Elliott Waves point to Apple stock turnaround

“A few days ago, when Apple (AAPL) reached my technical target around $390, I posted an article suggesting that there was a risk for it to continue lower still should the upcoming earnings report disappoint,” Ramki Ramakrishnan writes for Forbes. “The next target was at $318.”

“As we all know, following the announcement that Apple will issue debt (at attractive rates) and return a load of cash to investors, the stock has quickly recovered some ground,” Ramakrishnan writes. “This article seeks to explain briefly how a trader uses Elliott Waves to change his tactics.”

Ramakrishnan writes, “We always start off with a hypothesis. In this case, my hypothesis was while Apple stayed under $420, the risk was for continued weakness. However, when we notice that a new five-wave pattern on the way up has surpassed the fourth wave on the way down, we recognize it as a powerful signal that the trend is changing.”

Read more in the full article here.

Related article:
Apple share price could go as high as $1,600 within 24-36 months – April 9, 2013

13 Comments

  1. Playing computer games with charts and spreadsheets is the expert’s way of telling us he hasn’t a clue about how the stock market works. Total acadmic hogwash!

    1. There is a psychology of trading that has been captured by these trends. Regardless of whether you like it or not, people believe in them and follow it. If enough people follow it, it becomes reality. The whole idea here is to go with the flow until it turns against you and you make money. You may want to read up on the background of this before you put it down. The market is about greed and fear (emotions) and not about fundamentals.

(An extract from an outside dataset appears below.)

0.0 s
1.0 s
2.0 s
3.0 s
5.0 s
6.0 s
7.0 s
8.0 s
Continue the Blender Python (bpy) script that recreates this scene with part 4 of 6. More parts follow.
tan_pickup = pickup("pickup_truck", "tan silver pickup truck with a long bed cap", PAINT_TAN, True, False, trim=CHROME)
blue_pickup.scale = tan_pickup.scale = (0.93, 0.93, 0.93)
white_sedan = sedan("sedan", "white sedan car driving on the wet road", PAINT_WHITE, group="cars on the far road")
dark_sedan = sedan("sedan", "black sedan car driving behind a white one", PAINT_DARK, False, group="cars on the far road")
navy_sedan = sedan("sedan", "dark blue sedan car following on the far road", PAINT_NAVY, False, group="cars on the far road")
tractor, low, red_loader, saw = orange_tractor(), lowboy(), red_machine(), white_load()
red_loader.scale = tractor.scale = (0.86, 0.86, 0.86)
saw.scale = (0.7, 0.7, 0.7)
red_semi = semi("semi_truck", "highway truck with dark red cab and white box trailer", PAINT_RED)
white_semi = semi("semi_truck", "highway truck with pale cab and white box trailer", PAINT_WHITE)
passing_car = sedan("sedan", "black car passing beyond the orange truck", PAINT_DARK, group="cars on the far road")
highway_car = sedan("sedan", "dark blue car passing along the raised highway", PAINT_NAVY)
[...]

        1. Of course you are free to use what ever system you like but Elliott Wave software helped me avoid the fall from $700 and has consistently made between 35% to 50% on my money for the last three years.

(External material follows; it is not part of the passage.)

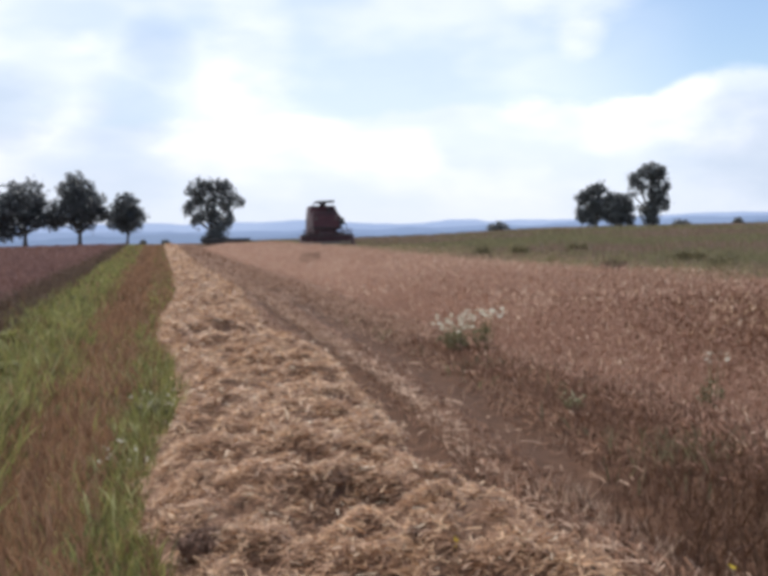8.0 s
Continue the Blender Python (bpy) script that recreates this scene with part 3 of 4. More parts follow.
def build_verge():
    rng = np.random.default_rng(14)
    near = lambda x, y: rng.random(len(x)) < 0.75 + 0.6 * wobble(x, y, 2.0, 21)
    inner = lambda x, y: (x < swath_left(y) - 0.02 + 0.10 * wobble(x, y, 2.5, 5)) & near(x, y)
    outer = lambda x, y: (x < -1.36 - 0.013 * y + rng.normal(0, 0.12, len(x)) + 0.18 * wobble(x, y, 1.1, 24)) & (x > left_edge(y) + 0.75 + 0.15 * wobble(x, y, 1.5, 22)) & near(x, y)
    grass_patch("green_verge", rng, [
        (-0.75, -0.20, 3.2, 9, 1500, 0.0085, 0.06, 0.19, inner), (-0.68, -0.10, 9, 15.5, 700, 0.013, 0.08, 0.22, inner),
        (-0.75, -0.10, 15, 45, 40, 0.035, 0.10, 0.24, inner), (-1.0, -0.1, 45, 150, 7, 0.09, 0.12, 0.22, inner),
        (-1.9, -0.8, 3.2, 18, 35, 0.012, 0.08, 0.22, None), (-0.86, -0.3, -12, 3.2, 160, 0.02, 0.08, 0.2, None), (-3.4, -1.6, -12, 5, 130, 0.02, 0.12, 0.3, None),
        (-3.9, -1.30, 5, 14, 480, 0.013, 0.12, 0.34, outer), (-4.2, -1.40, 14, 30, 230, 0.024, 0.14, 0.36, outer),
        (-4.8, -1.65, 30, 70, 45, 0.055, 0.14, 0.34, outer), (-7.0, -1.7, 70, 165, 9, 0.13, 0.16, 0.34, outer)],
        GREEN, "lush green grass and weeds along the field margin", "grass")
    grass_patch("pale_verge_weeds", rng, [(-0.80, -0.25, 3.2, 9, 75, 0.014, 0.10, 0.24, inner), (-0.70, -0.20, 9, 15.5, 50, 0.018, 0.10, 0.26, inner), (-3.6, -1.6, 8, 22, 28, 0.018, 0.15, 0.36, outer)],
                material("pale_leaf_green", (0.24, 0.25, 0.10), (0.52, 0.52, 0.26), 10, 0.6, thin=0.4, island=True), "pale leafy weeds flecking the green verge", "weeds")
    # dark blades put the shaded side of the neighbouring crop into colour
    side = lambda x, y: np.abs(x - left_edge(y) - 0.38) < 0.34 + 0.16 * np.abs(rng.normal(0, 1, len(x)))
    grass_patch("shaded_crop_edge", rng, [(-4.6, -2.8, 6, 20, 420, 0.016, 0.20, 0.36, side), (-5.0, -2.8, 20, 50, 200, 0.03, 0.24, 0.40, side), (-6.8, -3.2, 50, 165, 40, 0.08, 0.26, 0.42, side)],
                BROWN_WEED, "dark brown blades toned as the shaded side of the neighbouring crop", "grass")
    thin = lambda x, y: (x < swath_left(y) - 0.04) & (rng.random(len(x)) < 0.8 + 0.5 * wobble(x, y, 1.6, 23))
    grass_patch("dry_verge", rng, [
        (-1.62, -0.70, 3.2, 10, 640, 0.009, 0.06, 0.21, thin), (-1.66, -0.40, 10, 22, 280, 0.015, 0.07, 0.22, thin),
        (-2.0, -0.1, 22, 60, 80, 0.035, 0.10, 0.26, thin), (-2.9, -0.1, 60, 160, 16, 0.10, 0.10, 0.25, thin),
        (-3.6, -1.5, 5, 20, 60, 0.012, 0.15, 0.34, None), (-3.4, -1.5, 20, 60, 12, 0.03, 0.15, 0.34, None), (-4.2, -1.6, 60, 160, 5, 0.08, 0.15, 0.34, None), (-1.8, -0.8, -12, 3.2, 130, 0.018, 0.1, 0.28, None), (-0.85, -0.2, 3.2, 9, 420, 0.008, 0.05, 0.19, thin)],
        DRY, "dry brown grass between the green strips", "grass")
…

        2. The U.S. was recovering from an epic economic collapse during that time period. How would your system have worked in 2006-2008? If it continues to be highly successful for a couple of more three year periods, then you might have something.

          Of course, if you have a successful system and others know about it, then more people will start using it, thus undermining its effectiveness. So you really shouldn’t tell everyone how great your system is…just profit from it quietly until you have more money than you will ever need. Then spend it quietly.

        3. The more people who use it, the more amplified the effect. I use a time frame of 2 weeks to 3 months for each trade I set up. The Elliott wave can even be found in day trading time lines but I don’t use it that way.

          More money is made when the stock market falls then when it rises with EW trading.

  2. Wow. This is just in line with my own observation on the correlation between the migratotory patterns of birds and Apple stock. Weeks back, spring was late where I live and birds where nowhere to be found. Then, spring hit fast, snow melted and birds chirped. Apple went up! My only observation is if the swallows don’t come soon, aplple stock is doomed!
    Seriously, this guy qualifies his hypothesis so much it’s basically useless.

  3. A brief study of Elliott Wave theory might offer some readers a chance to both temper their sarcastic commentary and develop a grasp of fundamental technical analysis. The latter would help them profit from cyclical market movements and be more at peace with events they currently perceive as random or conspiratorial.

    1. My point is thatt the theory leaves it to the individual to decide which of a few possible will be the outcome, am i not right? We’re I to guess, I doubt followers of this theory are any more successfull than any other theory. You question my sarcasm, yet if you follow Elliott’s principle you’re using Fibonacci principles to predict stock movements? Seriously? My guess is it works some times, sometimes not. Same as my bird theory. Any performance charts?

    2. Elliott Wave Theory – and their newsletter – is a joke!

      My brother used to forward their newsletter to me, until I started to map their predictions, their “corrected” predictions, the time between their predictions and “corrected” predictions, and their actual success rate of predictions / “corrected” predictions. Once he saw what total gibberish they were spewing, he quit subscribing.

      If you’ve never seen one of their newsletters – they will send out a newsletter before the Market opens. They will explain in mind numbing detail why they think the Market will break this way, or that way. If the Market is going the exact opposite of what they predicted by noon, they’d issue a “corrected” newsletter, again loaded with mind numbing analysis of why what they had said 4 hours earlier was wrong, and why the Market was doing the exact opposite of what they said it would do. Then they’d issue a post-close newsletter now explaining why they were right or wrong. It’s easy to apply your theories in hindsight, it’s much more difficult to apply them in foresight.

      If I had invested as they had suggested, and not simply by gut as I had been, I would have had serious losses, instead of the gains I’ve realized.